DATA TO USE:
- - - -

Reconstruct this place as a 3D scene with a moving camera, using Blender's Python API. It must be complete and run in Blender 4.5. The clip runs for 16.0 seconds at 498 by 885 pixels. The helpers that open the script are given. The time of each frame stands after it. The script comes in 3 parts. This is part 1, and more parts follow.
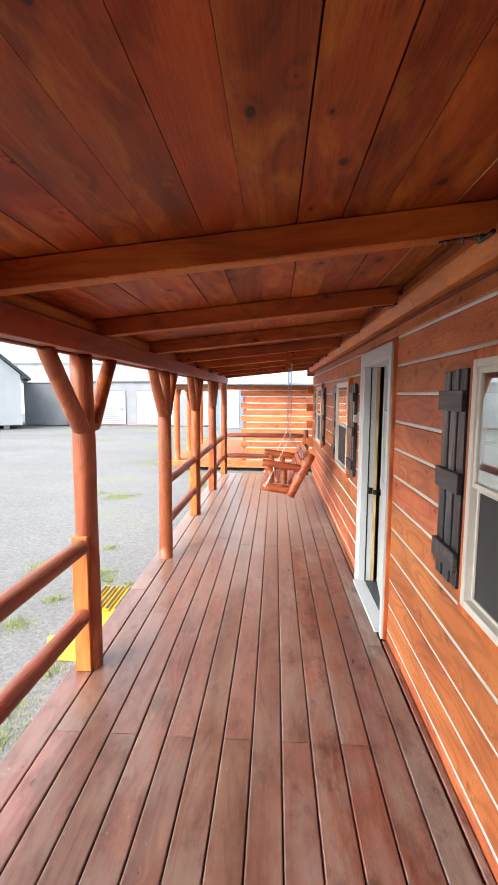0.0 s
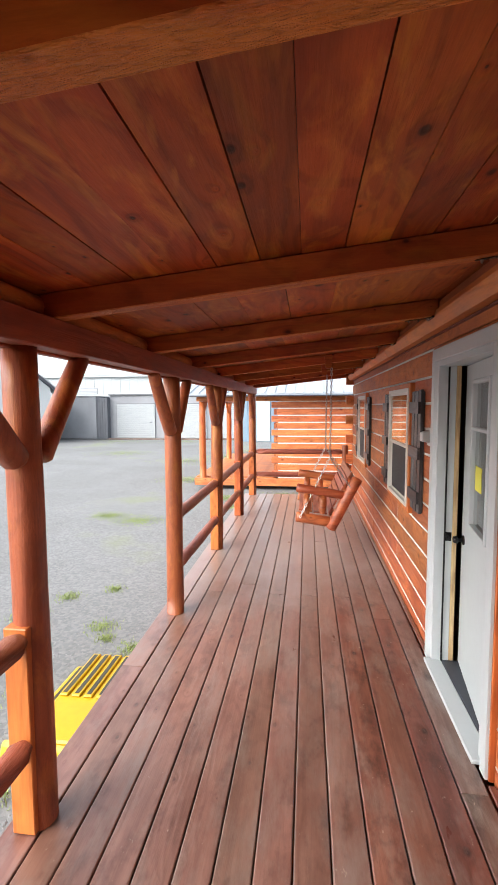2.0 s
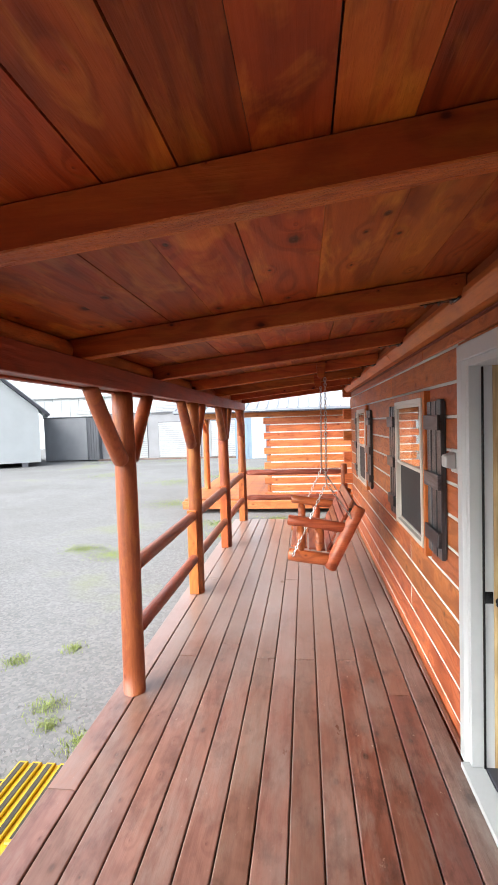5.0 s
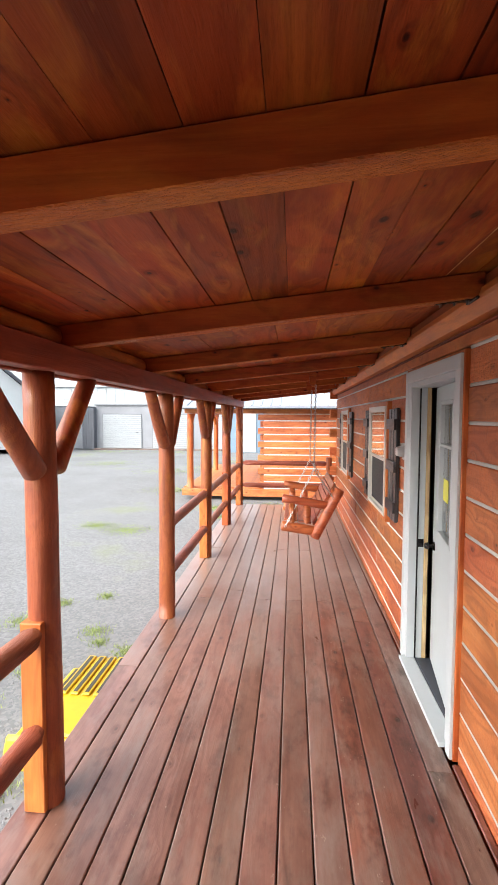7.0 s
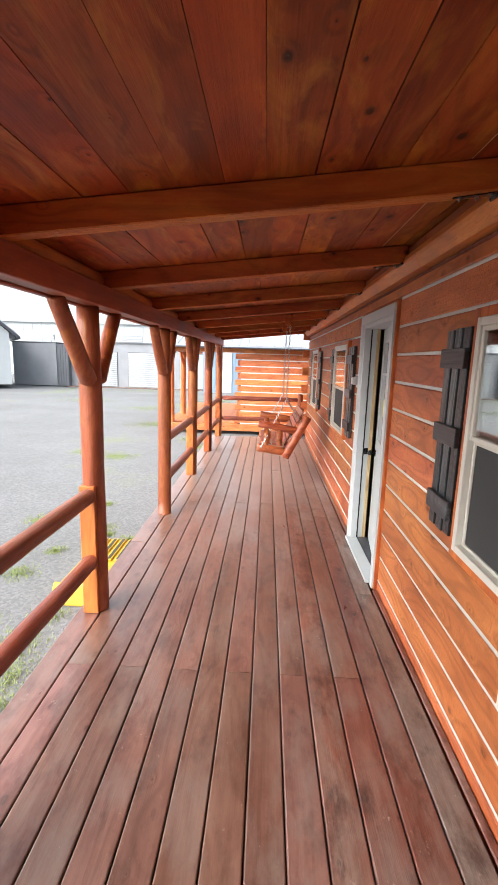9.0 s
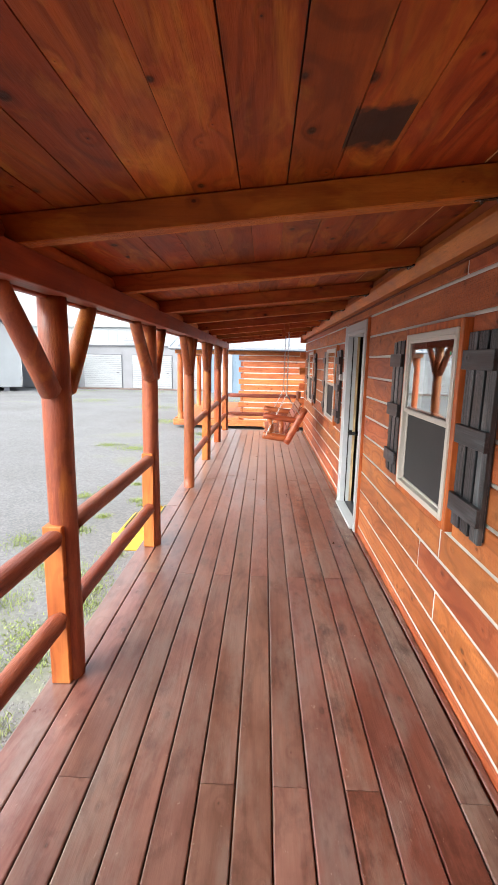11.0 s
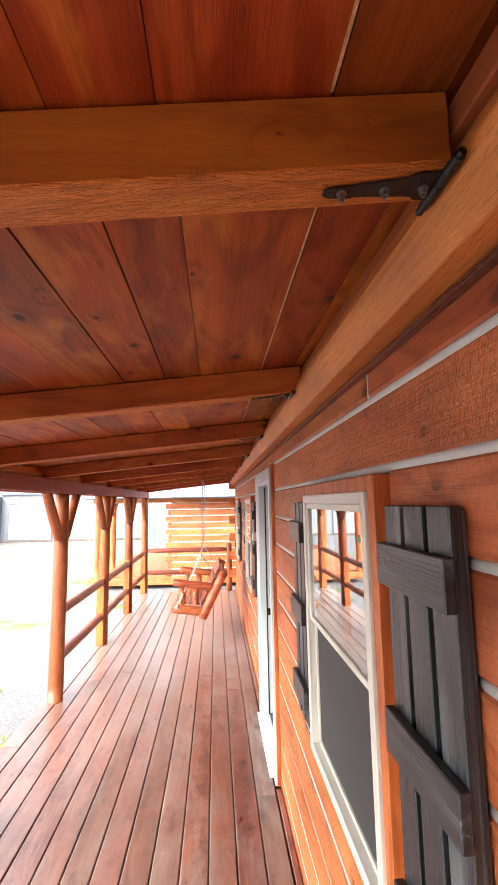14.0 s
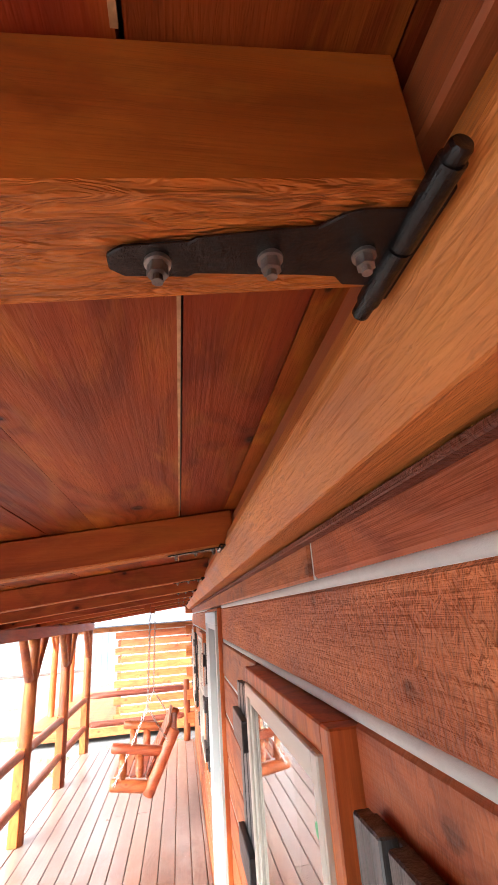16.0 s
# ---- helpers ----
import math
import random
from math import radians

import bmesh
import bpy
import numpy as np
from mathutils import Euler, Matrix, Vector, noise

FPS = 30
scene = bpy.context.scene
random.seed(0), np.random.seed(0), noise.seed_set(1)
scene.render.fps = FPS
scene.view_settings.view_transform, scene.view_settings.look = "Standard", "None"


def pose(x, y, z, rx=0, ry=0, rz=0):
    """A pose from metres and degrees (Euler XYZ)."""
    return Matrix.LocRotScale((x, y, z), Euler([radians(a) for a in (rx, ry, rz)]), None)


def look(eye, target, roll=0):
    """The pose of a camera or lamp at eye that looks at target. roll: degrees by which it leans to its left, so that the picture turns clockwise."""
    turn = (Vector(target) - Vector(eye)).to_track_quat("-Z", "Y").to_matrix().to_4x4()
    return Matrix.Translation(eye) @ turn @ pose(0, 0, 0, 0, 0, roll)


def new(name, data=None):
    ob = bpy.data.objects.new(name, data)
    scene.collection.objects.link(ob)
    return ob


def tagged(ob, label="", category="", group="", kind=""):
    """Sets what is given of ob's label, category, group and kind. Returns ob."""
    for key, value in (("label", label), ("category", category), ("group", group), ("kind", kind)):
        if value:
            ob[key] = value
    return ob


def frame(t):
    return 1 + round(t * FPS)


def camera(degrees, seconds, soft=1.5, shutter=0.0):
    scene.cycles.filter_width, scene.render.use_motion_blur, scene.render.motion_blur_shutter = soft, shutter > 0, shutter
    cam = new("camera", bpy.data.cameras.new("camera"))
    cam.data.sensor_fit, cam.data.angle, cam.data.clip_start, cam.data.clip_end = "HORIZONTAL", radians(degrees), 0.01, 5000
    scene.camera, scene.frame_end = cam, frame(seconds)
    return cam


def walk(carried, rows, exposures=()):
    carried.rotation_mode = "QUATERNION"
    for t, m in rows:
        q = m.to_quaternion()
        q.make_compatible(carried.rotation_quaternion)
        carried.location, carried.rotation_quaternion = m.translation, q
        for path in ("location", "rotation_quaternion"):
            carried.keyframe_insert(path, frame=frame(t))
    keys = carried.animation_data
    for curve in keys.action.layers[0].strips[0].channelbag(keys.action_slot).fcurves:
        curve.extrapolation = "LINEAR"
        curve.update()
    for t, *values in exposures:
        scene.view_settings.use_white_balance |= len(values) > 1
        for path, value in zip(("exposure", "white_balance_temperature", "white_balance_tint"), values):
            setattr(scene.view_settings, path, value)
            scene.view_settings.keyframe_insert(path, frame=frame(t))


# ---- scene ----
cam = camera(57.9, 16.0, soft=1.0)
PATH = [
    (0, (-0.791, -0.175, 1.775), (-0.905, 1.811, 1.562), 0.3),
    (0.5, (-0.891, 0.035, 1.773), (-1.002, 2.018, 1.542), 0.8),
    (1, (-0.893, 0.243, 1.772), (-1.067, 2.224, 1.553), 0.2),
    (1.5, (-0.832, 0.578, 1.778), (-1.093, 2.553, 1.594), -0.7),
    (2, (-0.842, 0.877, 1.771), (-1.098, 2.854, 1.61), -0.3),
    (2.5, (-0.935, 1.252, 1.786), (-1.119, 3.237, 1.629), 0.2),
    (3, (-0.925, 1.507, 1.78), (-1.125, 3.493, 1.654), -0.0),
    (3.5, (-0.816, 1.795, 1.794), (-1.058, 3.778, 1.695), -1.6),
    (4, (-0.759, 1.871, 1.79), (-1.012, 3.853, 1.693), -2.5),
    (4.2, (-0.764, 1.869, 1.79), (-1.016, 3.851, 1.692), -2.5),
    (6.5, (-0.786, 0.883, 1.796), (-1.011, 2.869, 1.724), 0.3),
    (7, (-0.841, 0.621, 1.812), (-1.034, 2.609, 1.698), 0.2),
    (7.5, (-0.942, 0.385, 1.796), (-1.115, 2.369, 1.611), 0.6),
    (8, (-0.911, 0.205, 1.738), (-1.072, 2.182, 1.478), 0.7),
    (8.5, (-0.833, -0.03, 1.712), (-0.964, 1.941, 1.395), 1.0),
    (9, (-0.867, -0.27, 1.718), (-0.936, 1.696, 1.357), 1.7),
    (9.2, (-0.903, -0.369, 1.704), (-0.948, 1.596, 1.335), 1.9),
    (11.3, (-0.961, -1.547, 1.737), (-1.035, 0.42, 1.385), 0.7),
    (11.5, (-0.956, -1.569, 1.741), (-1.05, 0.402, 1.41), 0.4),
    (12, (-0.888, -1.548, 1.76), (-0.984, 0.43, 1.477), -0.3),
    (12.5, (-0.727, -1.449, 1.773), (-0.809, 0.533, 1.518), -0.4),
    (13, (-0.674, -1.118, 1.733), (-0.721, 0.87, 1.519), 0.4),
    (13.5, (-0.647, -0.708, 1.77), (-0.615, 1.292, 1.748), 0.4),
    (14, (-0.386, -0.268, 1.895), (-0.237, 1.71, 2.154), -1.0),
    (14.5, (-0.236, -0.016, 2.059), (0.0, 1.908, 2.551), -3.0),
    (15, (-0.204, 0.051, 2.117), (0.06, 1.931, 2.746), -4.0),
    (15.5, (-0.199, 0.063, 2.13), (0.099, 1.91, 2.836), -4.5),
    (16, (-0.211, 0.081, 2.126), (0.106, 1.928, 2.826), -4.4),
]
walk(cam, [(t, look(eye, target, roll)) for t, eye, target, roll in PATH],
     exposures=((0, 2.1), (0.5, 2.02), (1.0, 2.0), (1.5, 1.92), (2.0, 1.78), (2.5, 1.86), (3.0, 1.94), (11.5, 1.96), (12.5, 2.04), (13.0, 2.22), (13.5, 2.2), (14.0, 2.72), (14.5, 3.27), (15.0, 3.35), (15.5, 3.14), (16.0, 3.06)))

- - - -

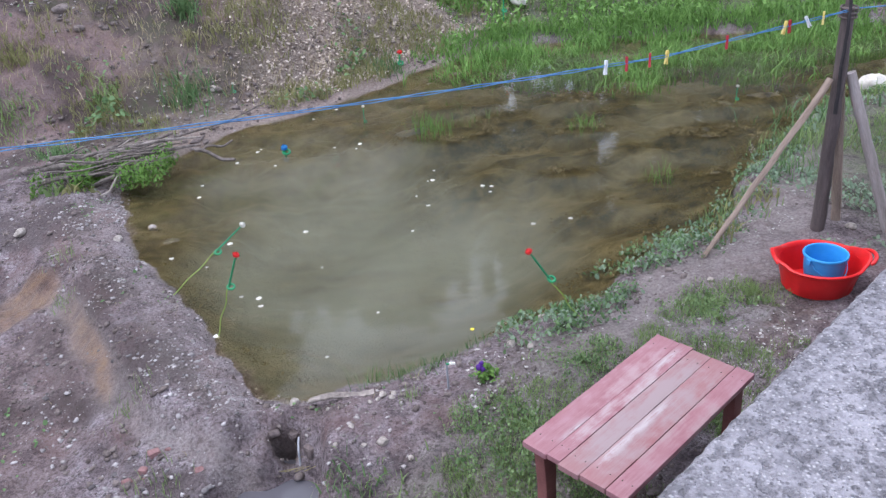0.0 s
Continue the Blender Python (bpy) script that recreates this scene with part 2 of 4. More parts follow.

- - - -

WHAT TO DO: In the listing above, find the line containing "what is given" and the line containing "keys = carried.animation_data", then repeat those two lines and everything between them exactly.

WRITTEN ANSWER:
    """Sets what is given of ob's label, category, group and kind. Returns ob."""
    for key, value in (("label", label), ("category", category), ("group", group), ("kind", kind)):
        if value:
            ob[key] = value
    return ob


def frame(t):
    return 1 + round(t * FPS)


def camera(degrees, seconds, soft=1.5, shutter=0.0):
    scene.cycles.filter_width, scene.render.use_motion_blur, scene.render.motion_blur_shutter = soft, shutter > 0, shutter
    cam = new("camera", bpy.data.cameras.new("camera"))
    cam.data.sensor_fit, cam.data.angle, cam.data.clip_start, cam.data.clip_end = "HORIZONTAL", radians(degrees), 0.01, 5000
    scene.camera, scene.frame_end = cam, frame(seconds)
    return cam


def walk(carried, rows, exposures=()):
    carried.rotation_mode = "QUATERNION"
    for t, m in rows:
        q = m.to_quaternion()
        q.make_compatible(carried.rotation_quaternion)
        carried.location, carried.rotation_quaternion = m.translation, q
        for path in ("location", "rotation_quaternion"):
            carried.keyframe_insert(path, frame=frame(t))
    keys = carried.animation_data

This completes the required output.